Fast ion effects on gyrokinetic turbulence

Experimental and dedicated gyrokinetic studies have reported strong fast ion effects on ion-scale plasma turbulence. Depending on the origin of the energetic tails - e.g., generated through auxiliary heating systems such as neutral beam injection or ion cyclotron resonance heating or in view of ITER from fusion reactions - these effects are found to possibly provide substantial overall confinement improvements. In particular, a wave-fast ion resonant stabilising mechanism has been acknowledged quite recently [Di Siena et al Nucl. Fusion 58 054002 2018]. Corresponding studies with the gyrokinetic code GENE and a reduced analytic model will be summarized in the first part of this contribution.

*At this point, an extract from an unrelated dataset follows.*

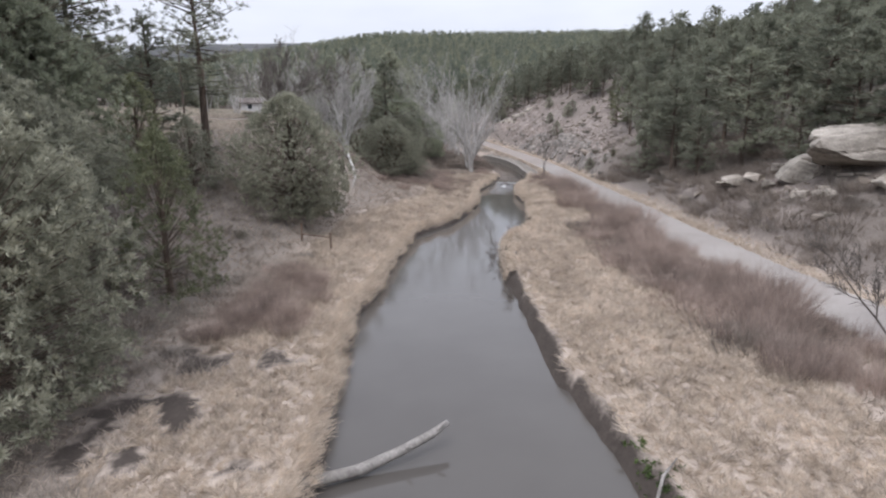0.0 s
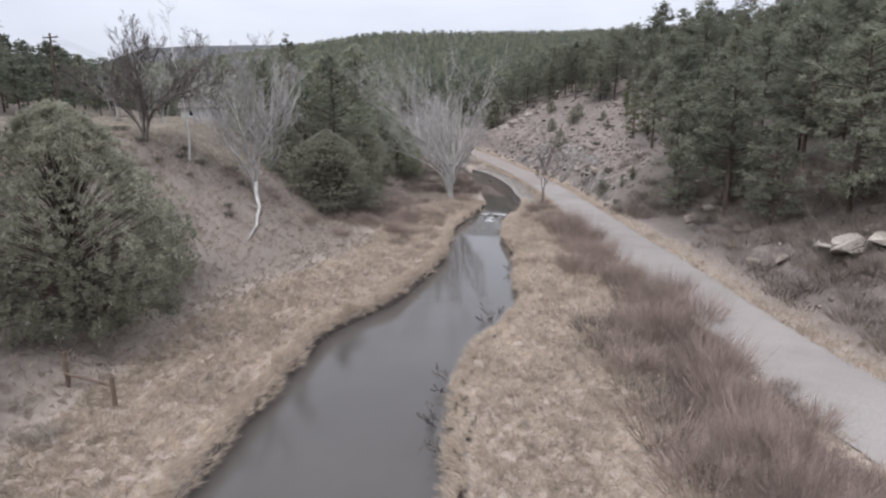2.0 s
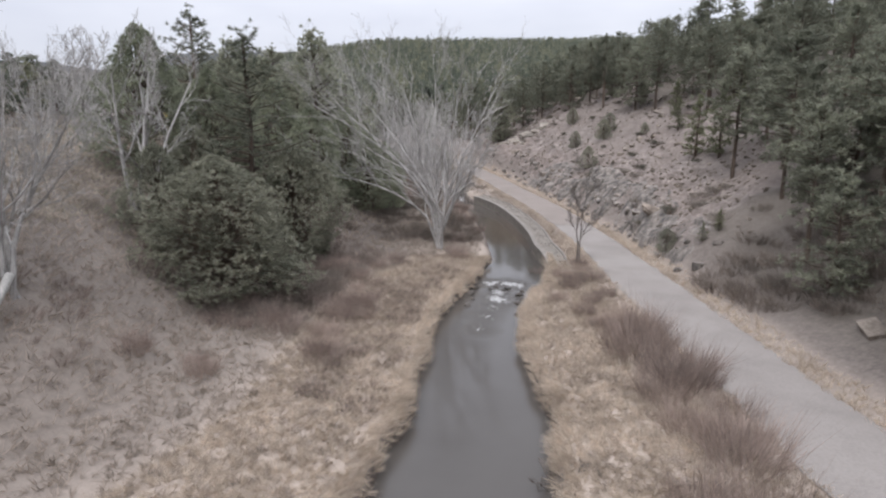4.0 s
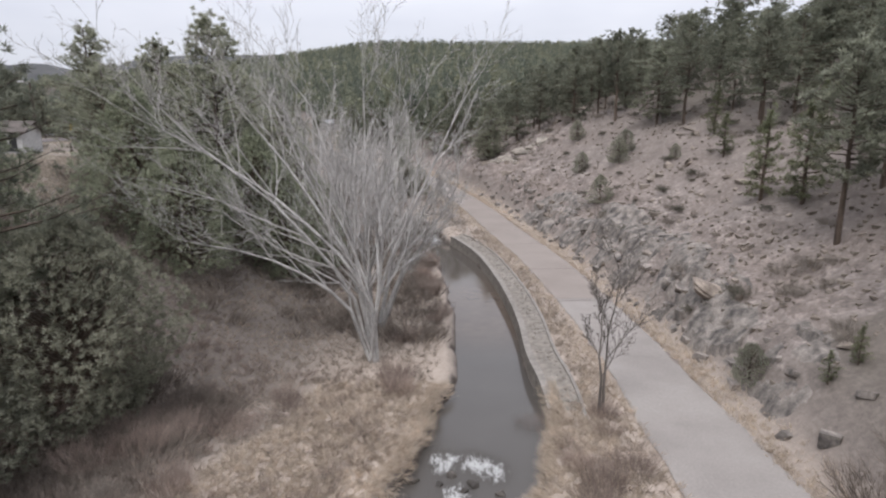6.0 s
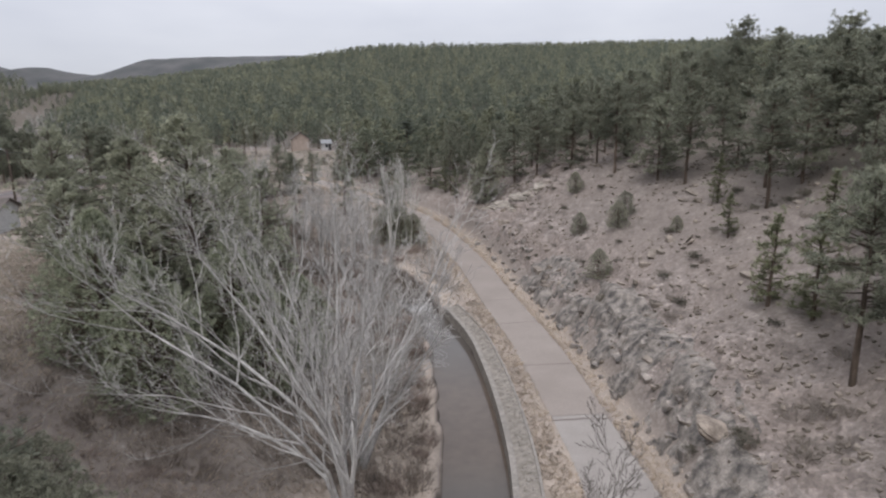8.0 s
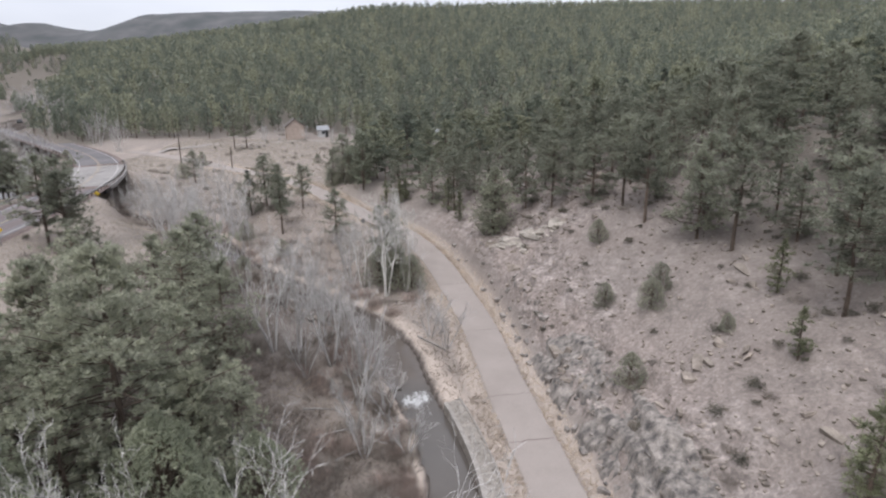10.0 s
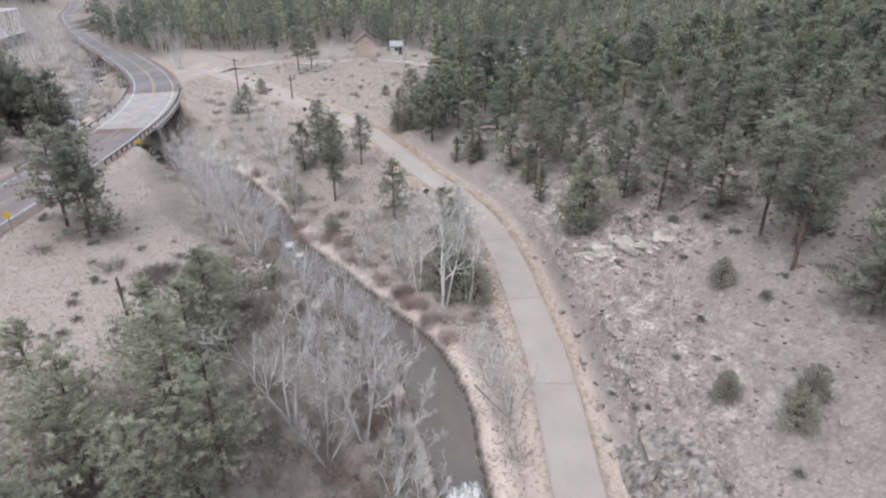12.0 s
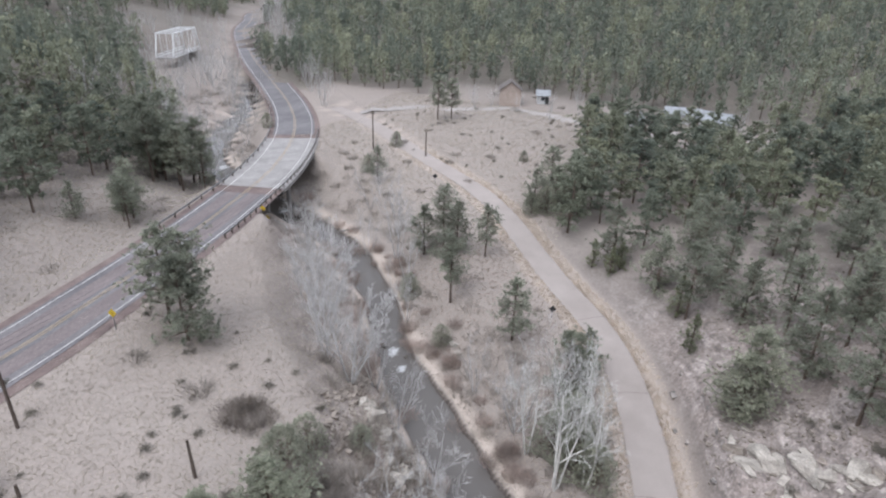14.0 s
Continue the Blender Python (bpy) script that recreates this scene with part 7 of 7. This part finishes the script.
road_sign(-42.0, 148.5, 2.1, "yellow diamond road sign with a black bend arrow", "sign_yellow", 0.25, True)
road_sign(-49.7, 181.5, 1.2, "small yellow hazard marker at the bridge's end", "sign_yellow", 0.3)
road_sign(-50.9, 183.8, 1.2, "small yellow hazard marker at the bridge's end", "sign_yellow", 0.3)
road_sign(-33.1, 209.0, 1.9, "small dark sign on a post beside the lane", "dark", 0.4)
road_sign(-3.9, 179.0, 1.4, "small dark sign on a post beside the lane", "dark", 0.4)


# ---- steel truss bridge up the valley ----
def truss_bridge():
    a, b = np.array([-168.0, 279.0]), np.array([-179.5, 304.5])
    z = 12.6
    ob = thing("truss_bridge", "old white steel truss bridge over the creek", "bridge", (a[0], a[1], z - 0.3), math.atan2(b[1] - a[1], b[0] - a[0]))
    ln, w, h, n = float(np.linalg.norm(b - a)), 3.0, 8.2, 5
    st = ln / n
    part("deck", box(ln, 2 * w, 0.4, (ln / 2, 0, 0)), M["concrete"], ob)
    for s in (-w, w):
        part("top_chord", beam((st * 0.55, s, h), (ln - st * 0.55, s, h), 0.28, 0.3), M["white_steel"], ob)
        part("bottom_chord", beam((0, s, 0.3), (ln, s, 0.3), 0.28, 0.3), M["white_steel"], ob)
        part("end_post", beam((0, s, 0.3), (st * 0.55, s, h), 0.32, 0.3), M["white_steel"], ob)
        part("end_post", beam((ln, s, 0.3), (ln - st * 0.55, s, h), 0.32, 0.3), M["white_steel"], ob)
        part("side_rail", beam((0, s * 0.95, 1.2), (ln, s * 0.95, 1.2), 0.12, 0.25), M["white_steel"], ob)
        for k in range(1, n):
            part("vertical", beam((st * k, s, 0.3), (st * k, s, h), 0.16, 0.16), M["white_steel"], ob)
            part("diagonal", beam((st * k, s, h if k < n / 2 else 0.3), (st * (k + (1 if k < n - 1 else 0.5)), s, 0.3 if k < n / 2 else h), 0.09, 0.08), M["white_steel"], ob)
    for k in (0.55, 1.5, 2.5, 3.5, n - 0.55):
        part("cross_strut", beam((st * k, -w, h), (st * k, w, h), 0.3, 0.35), M["white_steel"], ob)


truss_bridge()


# ---- buildings among the pines ----
def house(x, y, sx, sy, wall_h, roof_h, rz, wall, roof, label, name="house", windows=1):
    z = ground(x, y) - 0.3
    ob = thing(name, label, "building", (x, y, z), rz)
    hx, hy = sx / 2, sy / 2
    part("wall", box(sx, sy, wall_h + 0.3, (0, 0, (wall_h + 0.3) / 2)), M[wall], ob)
    top = wall_h + 0.3
    for s in (-hx, hx):
        part("gable", (np.array([(s, -hy, top), (s, hy, top), (s, 0, top + roof_h)]), np.array([(0, 1, 2)])), M[wall], ob)
    for s in (-1, 1):
        e, o = 0.45, 0.12
        v = np.array([(-hx - e, s * (hy + e), top - e * roof_h / hy), (hx + e, s * (hy + e), top - e * roof_h / hy), (hx + e, 0, top + roof_h), (-hx - e, 0, top + roof_h)])
        v = np.concatenate([v, v + np.array([0, 0, o])])
        q = [(0, 1, 2, 3), (7, 6, 5, 4), (0, 4, 5, 1), (1, 5, 6, 2), (2, 6, 7, 3), (3, 7, 4, 0)]
        part("roof_slope", (v, np.array([tri for a, b, c, d in q for tri in ((a, b, c), (a, c, d))])), M[roof], ob)
    for k in range(windows):
        wx = (k + 0.5) / windows * sx - hx
        pane = part("window", box(0.9, 0.06, 1.0, (wx, -hy - 0.02, wall_h * 0.58 + 0.3)), M["glass"], ob)
        part("window_frame", join([box(1.1, 0.08, 0.09, (wx, -hy - 0.03, wall_h * 0.58 + 0.3 + d)) for d in (-0.54, 0.54)] + [box(0.09, 0.08, 1.1, (wx + d, -hy - 0.03, wall_h * 0.58 + 0.3)) for d in (-0.52, 0.52)]), M["white_steel"], pane)
    part("door", box(0.95, 0.07, 2.0, (hx * 0.72, -hy - 0.02, 1.3)), M["dark"], ob, "dark door")


house(-38.0, 270.5, 5.0, 5.5, 4.2, 2.0, 1.9, "wall_tan", "brown_roof", "small tan house with a steep brown gable roof", windows=2)
house(-36.9, 127.0, 7.0, 5.0, 2.0, 0.9, 0.25, "wall_white", "brown_roof", "low white house with a brown roof beside the field", windows=2)
house(-30.4, 276.0, 3.0, 3.4, 2.4, 1.0, 0.3, "wall_white", "roof", "small white shed beside the tan house", "shed")
house(13.6, 273.5, 7.5, 6.0, 2.6, 1.6, -0.3, "wall_white", "roof", "low building with a grey metal roof among pines", windows=2)
house(5.5, 278.0, 8.0, 4.5, 2.4, 1.2, 0.1, "wall_white", "roof", "low building with a grey metal roof among pines", windows=2)
house(-5.5, 264.0, 4.5, 3.6, 2.4, 1.2, 0.9, "wall_white", "roof", "small outbuilding with a grey metal roof", "shed")
house(28.5, 252.0, 4.5, 3.6, 2.3, 1.0, 0.4, "wall_white", "roof", "small pale outbuilding among the pines", "shed")


def car(x, y, rz):
    z = ground(x, y) + 0.1
    ob = thing("car", "small dark car parked on the highway's shoulder", "car", (x, y, z), rz)
    body = np.array([(-2.1, 0.25), (-2.15, 0.75), (-1.9, 0.95), (-1.3, 1.0), (-0.7, 1.45), (0.7, 1.45), (1.3, 0.98), (2.0, 0.85), (2.15, 0.6), (2.1, 0.25)])
    n = len(body)
    v = np.array([(px, s * (0.85 if pz < 1.1 else 0.65), pz) for s in (-1, 1) for px, pz in body])
    t = [(i, (i + 1) % n, (i + 1) % n + n) for i in range(n)] + [(i, (i + 1) % n + n, i + n) for i in range(n)] + [(0, i + 1, i) for i in range(1, n - 1)] + [(n, n + i, n + i + 1) for i in range(1, n - 1)]
    part("body", (v, np.array(t)), M["dark"], ob)
    part("window", box(1.5, 1.42, 0.3, (0, 0, 1.22)), M["glass"], ob)
    for wx in (-1.3, 1.3):
        for wy in (-0.82, 0.82):
            tyre = part("wheel", rod([(wx, wy - 0.1, 0.32), (wx, wy + 0.1, 0.32)], [0.32, 0.32], 12), M["dark"], ob)
            part("rim", rod([(wx, wy - 0.115, 0.32), (wx, wy + 0.115, 0.32)], [0.19, 0.19], 10), M["steel"], tyre)


car(-159.3, 319.5, 2.25)

# ---- low shrubs and loose plants ----
rng = np.random.default_rng(19)


def dot(kind, n, x0, x1, y0, y1, test, lo, hi):
    k = 0
    while k < n:
        x, y = rng.uniform(x0, x1), rng.uniform(y0, y1)
        dr, sr, cr = near(np.array([x]), np.array([y]), ROAD_LINE)
        dc, sc, cc = near(np.array([x]), np.array([y]), CREEK_LINE)
        if test(x, y, dr[0] - 2, sr[0], dc[0] - cc[0, 2], sc[0]):
            kind.set(int(rng.integers(6)), x, y, rng.uniform(lo, hi))
            k += 1


dot(BRUSHES, 48, 20, 32, 34, 100, lambda x, y, dr, sr, e, sc: sr < 0 and 2.0 < dr < 9, 0.6, 1.25)
dot(BRUSHES, 45, 20, 50, 95, 165, lambda x, y, dr, sr, e, sc: sr < 0 and 2.0 < dr < 28, 0.4, 0.9)
dot(SAGES, 60, 20, 48, 90, 165, lambda x, y, dr, sr, e, sc: sr < 0 and 2.0 < dr < 26, 0.5, 1.2)
dot(BRUSHES, 28, -8, 8, 150, 186, lambda x, y, dr, sr, e, sc: sc < 0 and sr > 0 and e > 0.8 and dr > 1.5, 0.5, 1.0)
dot(BRUSHES, 34, -45, -8, 140, 195, lambda x, y, dr, sr, e, sc: sc > 0 and 0.8 < e < 8, 0.7, 1.5)
dot(SAGES, 45, -45, -15, 128, 160, lambda x, y, dr, sr, e, sc: e > 9, 0.4, 0.9)
dot(SAGES, 40, -60, -12, 212, 260, lambda x, y, dr, sr, e, sc: sr < 0, 0.5, 1.0)
dot(BRUSHES, 22, -60, -10, 212, 285, lambda x, y, dr, sr, e, sc: sr < 0, 0.7, 1.3)
dot(BRUSHES, 26, -60, -20, 186, 225, lambda x, y, dr, sr, e, sc: sr > 0 and sc < 0 and e > 2 and dr > 2, 0.7, 1.3)
dot(BRUSHES, 20, -14, 2, 76, 92, lambda x, y, dr, sr, e, sc: sc > 0 and e > 7, 0.5, 1.0)
dot(SAGES, 30, -22, -9, 30, 70, lambda x, y, dr, sr, e, sc: sc > 0 and e > 7, 0.5, 1.0)
dot(BRUSHES, 22, -100, -55, 135, 200, lambda x, y, dr, sr, e, sc: near(np.array([x]), np.array([y]), HIGHWAY_LINE)[1][0] > 0 and near(np.array([x]), np.array([y]), HIGHWAY_LINE)[0][0] > 8, 0.6, 1.2)
dot(BRUSHES, 44, -14, 9, 108, 150, lambda x, y, dr, sr, e, sc: sc > 0 and 0.4 < e < 16, 0.7, 1.7)
dot(WILLOWS, 24, -14, 9, 112, 150, lambda x, y, dr, sr, e, sc: sc > 0 and 0.4 < e < 9, 0.5, 1.0)
for x, y, s in ((-11.0, 149.2, 2.0), (-8.6, 147.2, 1.8), (-14.6, 150.9, 2.0), (-37.5, 146.5, 1.3), (-29.3, 146.0, 1.5), (-21.5, 144.8, 1.4)):
    BRUSHES.set(0, x, y, s, label="tangled leafless thicket in the field")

The second part will deal with removing an important deficiency that is present in most of such studies, which employ equivalent Maxwellian fast ion distributions. Anisotropic velocity structures which might modify the aforementioned resonance effects and which can be particularly relevant in driving energetic particle induced modes are not captured. In the contribution at hand, the impact of fast ions is studied for the first time for realistic physics inputs taken from actual discharges with an extended version of the gyrokinetic code GENE [Di Siena et al Phys. Plasmas 5 042304 2018], which allows to relax the assumption on the energetic ion background distribution functions for flux-tube and radially-global simulations. Numerical backgrounds, computed with state-of-the-art heating codes are employed to model highly non-thermalised particles for ASDEX Upgrade and JET discharges with substantial fast ion fraction. By comparing GENE heat/particle fluxes and fast-ion driven frequency spectra with experiment, a much better agreement is observed. Based on these findings, a brief outlook on how these intriguing fast ion effects may affect ITER plasmas will be given.